▸ TASK DIRECTIONS:
Pull out every line containing the string "stands".

######

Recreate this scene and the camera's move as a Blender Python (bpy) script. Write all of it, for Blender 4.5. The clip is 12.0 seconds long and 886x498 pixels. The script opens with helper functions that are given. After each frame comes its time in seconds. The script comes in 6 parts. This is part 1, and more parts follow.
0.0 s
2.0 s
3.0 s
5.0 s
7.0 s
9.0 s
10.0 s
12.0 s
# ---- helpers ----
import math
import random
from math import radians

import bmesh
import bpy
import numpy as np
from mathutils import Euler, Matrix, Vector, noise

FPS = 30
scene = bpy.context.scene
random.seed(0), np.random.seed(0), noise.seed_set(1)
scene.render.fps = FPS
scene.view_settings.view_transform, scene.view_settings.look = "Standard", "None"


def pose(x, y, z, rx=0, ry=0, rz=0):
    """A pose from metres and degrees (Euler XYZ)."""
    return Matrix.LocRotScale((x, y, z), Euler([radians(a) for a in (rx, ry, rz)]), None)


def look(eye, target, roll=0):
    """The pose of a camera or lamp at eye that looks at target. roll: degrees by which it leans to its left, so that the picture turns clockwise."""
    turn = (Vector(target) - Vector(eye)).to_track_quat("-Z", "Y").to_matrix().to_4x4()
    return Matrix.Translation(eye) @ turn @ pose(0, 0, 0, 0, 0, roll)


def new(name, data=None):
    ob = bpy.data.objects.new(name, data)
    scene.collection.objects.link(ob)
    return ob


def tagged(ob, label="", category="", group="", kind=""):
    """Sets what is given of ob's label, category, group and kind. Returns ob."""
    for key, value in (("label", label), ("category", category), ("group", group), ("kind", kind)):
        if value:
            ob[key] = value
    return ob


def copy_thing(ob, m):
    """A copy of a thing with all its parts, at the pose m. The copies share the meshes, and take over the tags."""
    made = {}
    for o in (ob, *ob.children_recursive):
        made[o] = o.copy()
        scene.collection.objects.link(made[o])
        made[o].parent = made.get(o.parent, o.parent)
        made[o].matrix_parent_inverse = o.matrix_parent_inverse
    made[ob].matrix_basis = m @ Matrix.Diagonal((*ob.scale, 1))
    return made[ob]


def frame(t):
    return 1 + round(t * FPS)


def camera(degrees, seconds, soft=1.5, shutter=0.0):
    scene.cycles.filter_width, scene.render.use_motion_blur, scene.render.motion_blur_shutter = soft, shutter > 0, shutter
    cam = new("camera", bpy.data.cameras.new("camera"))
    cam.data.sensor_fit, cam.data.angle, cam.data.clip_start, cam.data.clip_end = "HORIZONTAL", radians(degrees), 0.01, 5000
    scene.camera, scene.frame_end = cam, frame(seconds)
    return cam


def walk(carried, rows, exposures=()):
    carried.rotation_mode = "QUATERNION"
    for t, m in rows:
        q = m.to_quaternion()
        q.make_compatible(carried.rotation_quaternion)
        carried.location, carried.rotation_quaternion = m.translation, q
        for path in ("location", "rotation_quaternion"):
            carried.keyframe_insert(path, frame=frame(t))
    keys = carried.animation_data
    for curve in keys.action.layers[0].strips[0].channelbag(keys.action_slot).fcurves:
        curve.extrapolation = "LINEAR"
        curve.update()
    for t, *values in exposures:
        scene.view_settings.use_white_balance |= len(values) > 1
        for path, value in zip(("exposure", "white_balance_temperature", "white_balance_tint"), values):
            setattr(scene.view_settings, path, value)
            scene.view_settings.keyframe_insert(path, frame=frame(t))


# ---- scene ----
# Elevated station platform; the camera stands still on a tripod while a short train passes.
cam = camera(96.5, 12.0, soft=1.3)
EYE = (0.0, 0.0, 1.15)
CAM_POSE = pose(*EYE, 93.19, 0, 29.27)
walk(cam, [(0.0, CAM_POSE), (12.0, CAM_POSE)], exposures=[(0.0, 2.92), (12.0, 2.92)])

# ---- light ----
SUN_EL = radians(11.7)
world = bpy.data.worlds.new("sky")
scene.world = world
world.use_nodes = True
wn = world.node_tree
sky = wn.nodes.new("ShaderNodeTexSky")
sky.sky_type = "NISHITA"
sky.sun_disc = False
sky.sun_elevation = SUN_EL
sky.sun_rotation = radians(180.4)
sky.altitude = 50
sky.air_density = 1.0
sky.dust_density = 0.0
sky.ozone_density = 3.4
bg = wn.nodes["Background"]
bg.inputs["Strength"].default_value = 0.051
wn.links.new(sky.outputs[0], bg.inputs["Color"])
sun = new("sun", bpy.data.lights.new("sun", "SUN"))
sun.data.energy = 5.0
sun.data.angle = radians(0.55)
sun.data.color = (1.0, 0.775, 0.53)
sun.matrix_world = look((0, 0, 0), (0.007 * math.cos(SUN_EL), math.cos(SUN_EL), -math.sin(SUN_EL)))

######

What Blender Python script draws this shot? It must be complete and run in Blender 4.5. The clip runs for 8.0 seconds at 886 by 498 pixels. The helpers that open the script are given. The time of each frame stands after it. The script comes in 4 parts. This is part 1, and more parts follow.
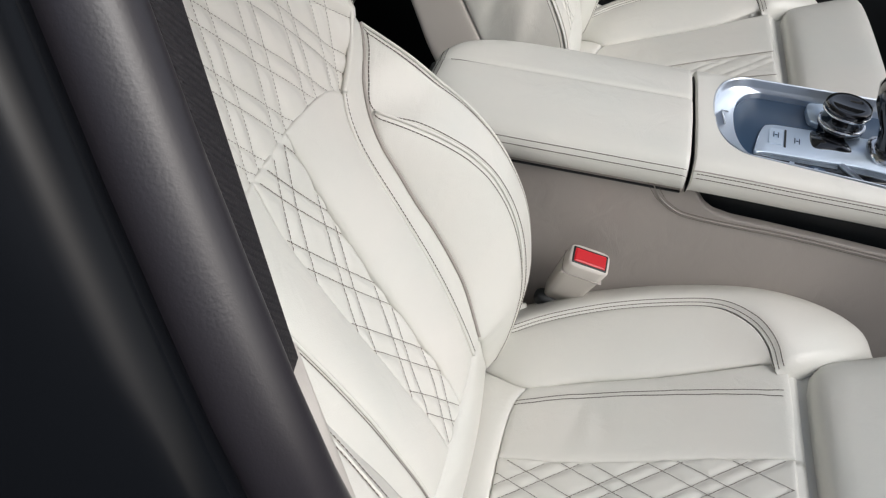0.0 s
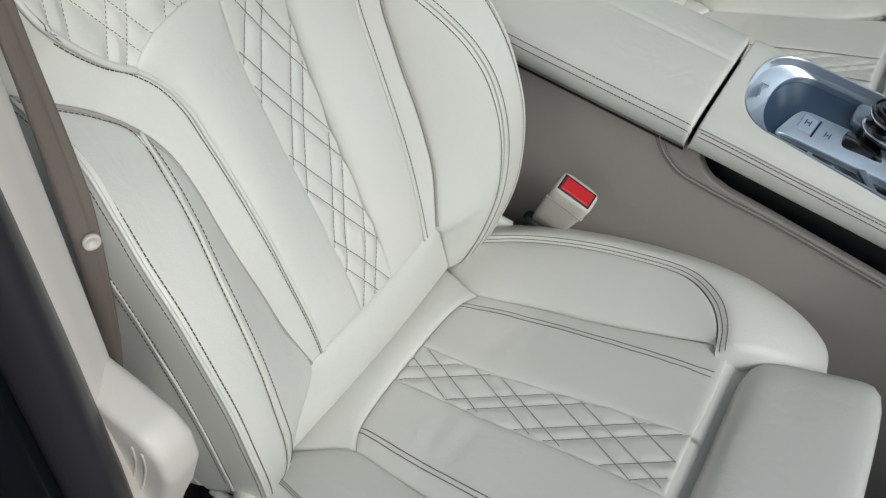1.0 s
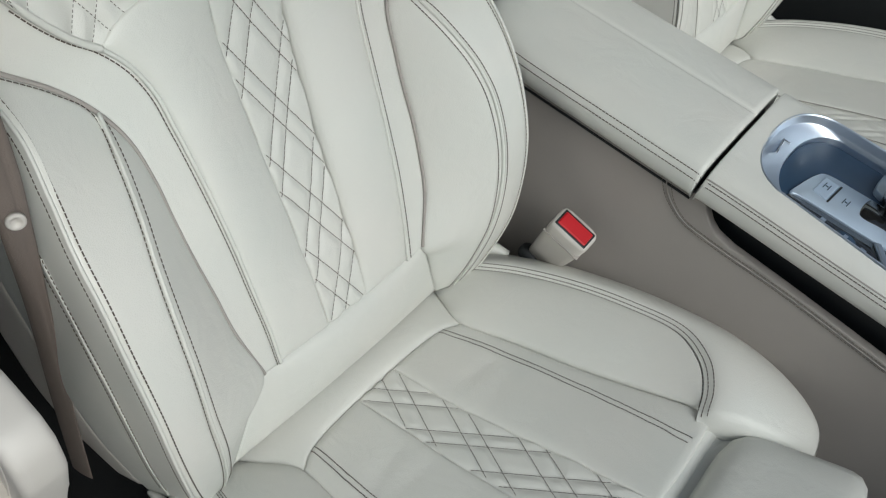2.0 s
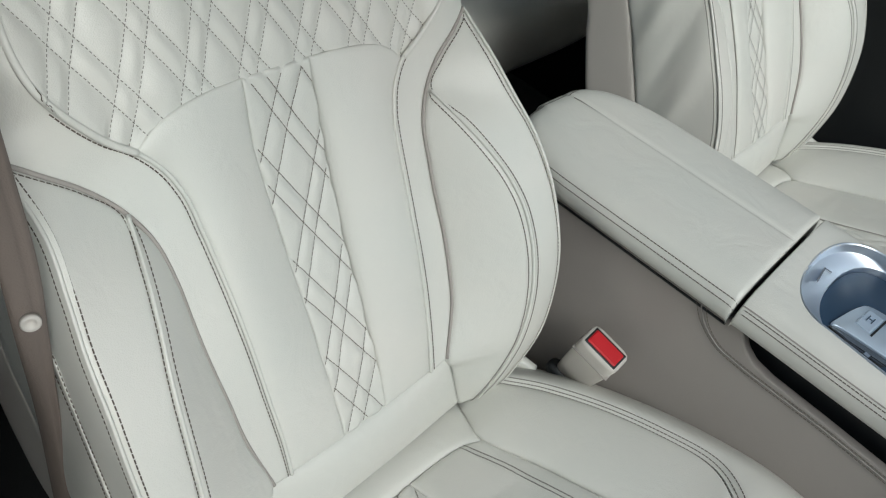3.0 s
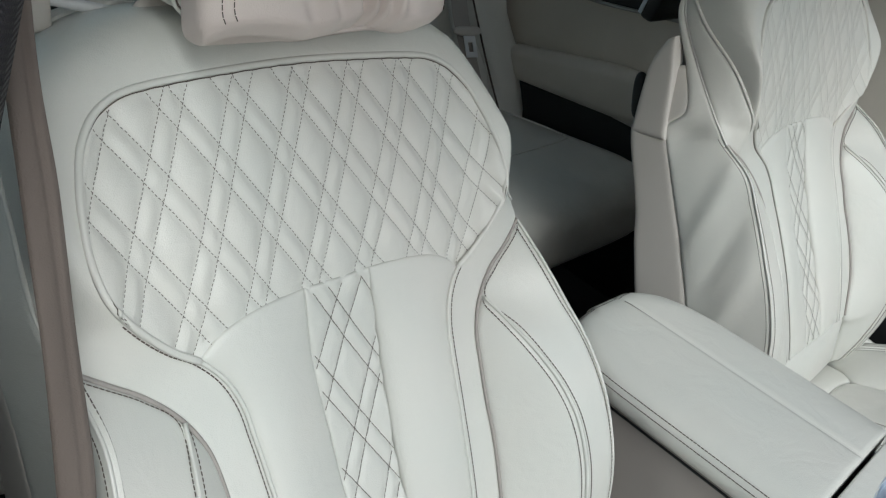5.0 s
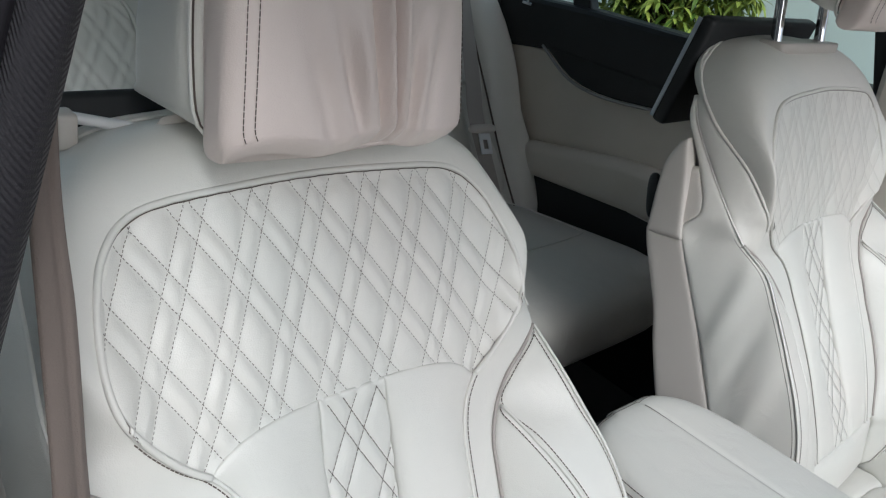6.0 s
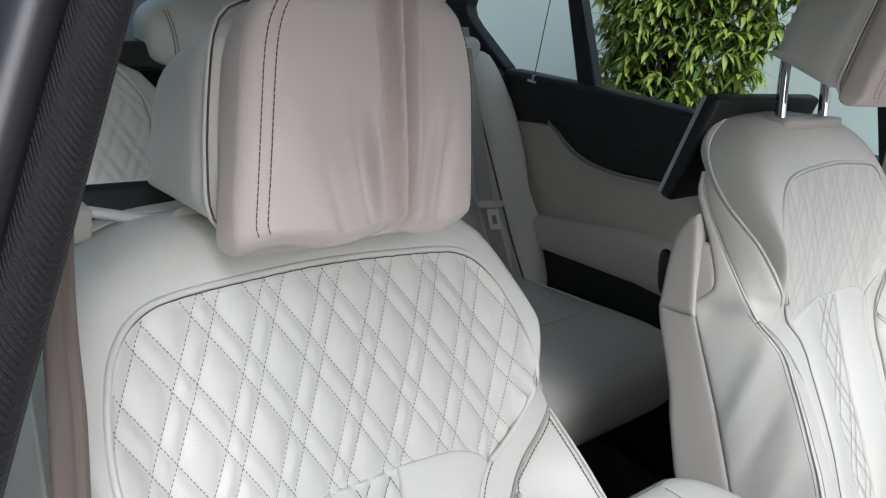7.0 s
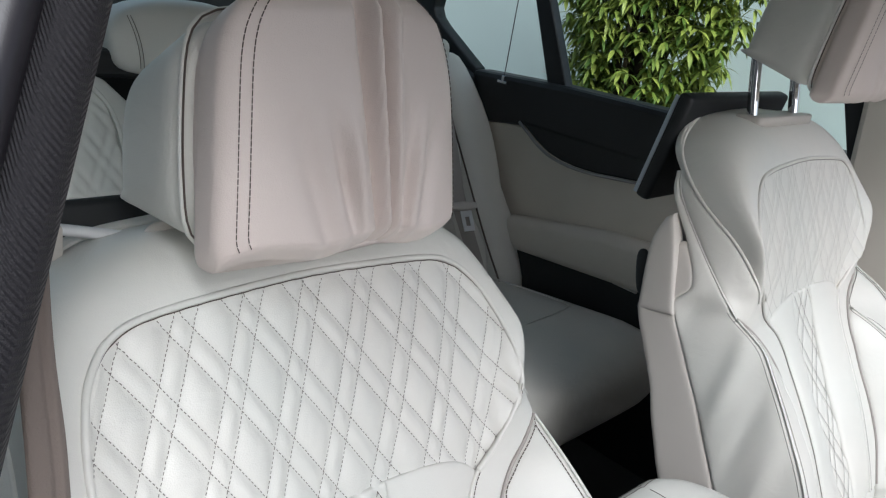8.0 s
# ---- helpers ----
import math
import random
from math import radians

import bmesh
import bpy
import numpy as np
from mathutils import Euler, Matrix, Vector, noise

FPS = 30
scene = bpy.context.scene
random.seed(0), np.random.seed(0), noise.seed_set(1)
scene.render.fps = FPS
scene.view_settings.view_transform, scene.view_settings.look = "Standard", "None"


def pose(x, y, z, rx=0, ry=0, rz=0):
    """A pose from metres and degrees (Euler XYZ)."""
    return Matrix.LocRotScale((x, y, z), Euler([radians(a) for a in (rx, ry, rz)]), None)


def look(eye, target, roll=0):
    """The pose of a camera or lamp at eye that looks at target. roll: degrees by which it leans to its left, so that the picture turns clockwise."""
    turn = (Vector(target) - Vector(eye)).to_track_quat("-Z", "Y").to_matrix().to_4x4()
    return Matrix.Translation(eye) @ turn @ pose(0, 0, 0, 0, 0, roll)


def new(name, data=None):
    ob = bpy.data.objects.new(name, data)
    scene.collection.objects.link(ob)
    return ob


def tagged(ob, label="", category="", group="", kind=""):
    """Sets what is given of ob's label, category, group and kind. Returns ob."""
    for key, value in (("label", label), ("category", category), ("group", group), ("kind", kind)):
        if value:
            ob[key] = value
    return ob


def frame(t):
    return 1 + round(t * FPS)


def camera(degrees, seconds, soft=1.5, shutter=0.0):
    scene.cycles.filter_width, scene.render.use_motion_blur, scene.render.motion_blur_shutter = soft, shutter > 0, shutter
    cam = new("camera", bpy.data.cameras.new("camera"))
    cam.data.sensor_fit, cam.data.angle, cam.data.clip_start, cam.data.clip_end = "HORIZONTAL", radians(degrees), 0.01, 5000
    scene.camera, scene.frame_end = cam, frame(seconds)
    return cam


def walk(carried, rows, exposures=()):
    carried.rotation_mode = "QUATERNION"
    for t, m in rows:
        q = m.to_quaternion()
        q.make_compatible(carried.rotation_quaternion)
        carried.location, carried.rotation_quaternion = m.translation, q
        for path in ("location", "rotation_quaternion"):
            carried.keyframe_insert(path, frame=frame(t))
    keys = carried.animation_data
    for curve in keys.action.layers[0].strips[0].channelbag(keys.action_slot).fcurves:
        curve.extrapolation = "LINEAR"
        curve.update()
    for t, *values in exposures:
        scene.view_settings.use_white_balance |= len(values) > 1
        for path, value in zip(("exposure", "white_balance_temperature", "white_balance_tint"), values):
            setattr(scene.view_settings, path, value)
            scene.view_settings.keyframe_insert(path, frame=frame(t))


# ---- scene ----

######

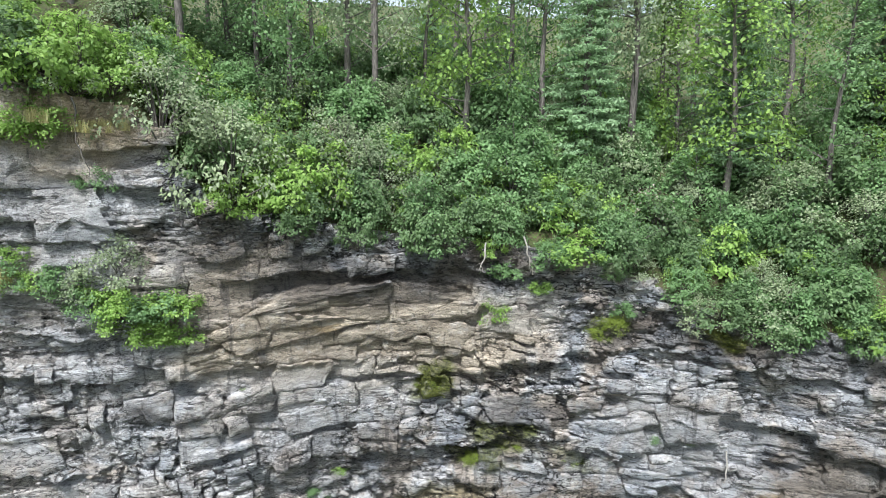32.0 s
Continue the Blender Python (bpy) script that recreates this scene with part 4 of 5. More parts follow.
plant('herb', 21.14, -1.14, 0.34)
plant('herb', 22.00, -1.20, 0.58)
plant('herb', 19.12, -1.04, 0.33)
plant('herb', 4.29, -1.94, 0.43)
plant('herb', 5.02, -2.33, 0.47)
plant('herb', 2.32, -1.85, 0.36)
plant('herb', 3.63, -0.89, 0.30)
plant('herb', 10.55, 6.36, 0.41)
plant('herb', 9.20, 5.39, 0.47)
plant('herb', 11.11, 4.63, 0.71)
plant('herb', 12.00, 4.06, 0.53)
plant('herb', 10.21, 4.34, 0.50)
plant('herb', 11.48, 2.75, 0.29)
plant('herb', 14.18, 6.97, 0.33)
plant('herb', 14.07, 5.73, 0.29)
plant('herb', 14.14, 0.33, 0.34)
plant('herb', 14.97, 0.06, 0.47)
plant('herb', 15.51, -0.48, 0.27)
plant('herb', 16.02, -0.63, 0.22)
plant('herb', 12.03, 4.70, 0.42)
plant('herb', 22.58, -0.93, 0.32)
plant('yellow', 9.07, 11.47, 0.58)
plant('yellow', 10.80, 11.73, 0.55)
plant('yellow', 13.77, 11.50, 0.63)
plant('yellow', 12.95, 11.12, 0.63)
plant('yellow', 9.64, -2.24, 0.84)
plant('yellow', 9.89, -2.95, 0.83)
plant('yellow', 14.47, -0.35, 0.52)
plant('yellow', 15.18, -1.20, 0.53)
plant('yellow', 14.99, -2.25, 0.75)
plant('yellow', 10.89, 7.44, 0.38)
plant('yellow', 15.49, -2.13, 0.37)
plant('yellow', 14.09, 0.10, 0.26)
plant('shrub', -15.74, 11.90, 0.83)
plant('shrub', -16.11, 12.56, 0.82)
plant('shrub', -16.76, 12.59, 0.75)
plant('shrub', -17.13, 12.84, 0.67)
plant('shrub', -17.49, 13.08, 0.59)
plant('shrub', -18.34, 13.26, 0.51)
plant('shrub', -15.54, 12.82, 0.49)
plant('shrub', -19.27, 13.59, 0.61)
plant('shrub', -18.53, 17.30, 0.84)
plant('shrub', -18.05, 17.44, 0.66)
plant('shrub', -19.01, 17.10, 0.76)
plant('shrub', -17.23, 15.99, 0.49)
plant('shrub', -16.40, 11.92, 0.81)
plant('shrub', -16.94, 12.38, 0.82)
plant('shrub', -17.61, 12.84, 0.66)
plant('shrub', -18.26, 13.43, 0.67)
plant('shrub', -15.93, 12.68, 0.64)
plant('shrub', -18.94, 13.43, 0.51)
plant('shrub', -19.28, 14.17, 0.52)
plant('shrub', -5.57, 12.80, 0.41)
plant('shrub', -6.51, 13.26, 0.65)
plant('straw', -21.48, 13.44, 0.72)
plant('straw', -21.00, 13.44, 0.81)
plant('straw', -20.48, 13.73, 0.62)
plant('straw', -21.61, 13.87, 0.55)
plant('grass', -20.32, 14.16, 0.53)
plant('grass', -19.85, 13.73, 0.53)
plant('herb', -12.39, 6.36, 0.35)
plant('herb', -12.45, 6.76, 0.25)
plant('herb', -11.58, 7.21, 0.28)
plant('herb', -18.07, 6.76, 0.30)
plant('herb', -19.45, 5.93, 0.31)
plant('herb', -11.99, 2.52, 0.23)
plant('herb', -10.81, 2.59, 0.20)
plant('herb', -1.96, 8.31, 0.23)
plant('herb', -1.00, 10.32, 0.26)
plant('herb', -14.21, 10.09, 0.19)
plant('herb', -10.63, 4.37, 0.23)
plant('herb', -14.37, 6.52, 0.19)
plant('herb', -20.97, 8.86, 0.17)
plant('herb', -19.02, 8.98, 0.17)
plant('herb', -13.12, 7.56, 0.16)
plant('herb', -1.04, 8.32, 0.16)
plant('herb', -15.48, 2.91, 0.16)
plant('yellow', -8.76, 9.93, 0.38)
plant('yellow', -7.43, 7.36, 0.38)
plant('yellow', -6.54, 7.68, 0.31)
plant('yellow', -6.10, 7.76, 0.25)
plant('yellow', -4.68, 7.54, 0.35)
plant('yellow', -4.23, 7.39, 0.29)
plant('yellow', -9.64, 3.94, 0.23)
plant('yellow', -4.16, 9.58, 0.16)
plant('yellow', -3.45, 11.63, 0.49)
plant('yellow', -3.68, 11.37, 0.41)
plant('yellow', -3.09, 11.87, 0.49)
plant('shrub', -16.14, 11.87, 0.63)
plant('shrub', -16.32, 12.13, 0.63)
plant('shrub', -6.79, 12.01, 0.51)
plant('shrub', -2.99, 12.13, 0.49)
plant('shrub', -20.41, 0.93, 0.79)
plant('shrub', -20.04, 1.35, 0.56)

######

▸ RESPONSE TO THE TASK:
# Elevated station platform; the camera stands still on a tripod while a short train passes.
What Blender Python script draws this shot? It must be complete and run in Blender 4.5. The clip runs for 8.0 seconds at 886 by 498 pixels. The helpers that open the script are given. The time of each frame stands after it. The script comes in 4 parts. This is part 1, and more parts follow.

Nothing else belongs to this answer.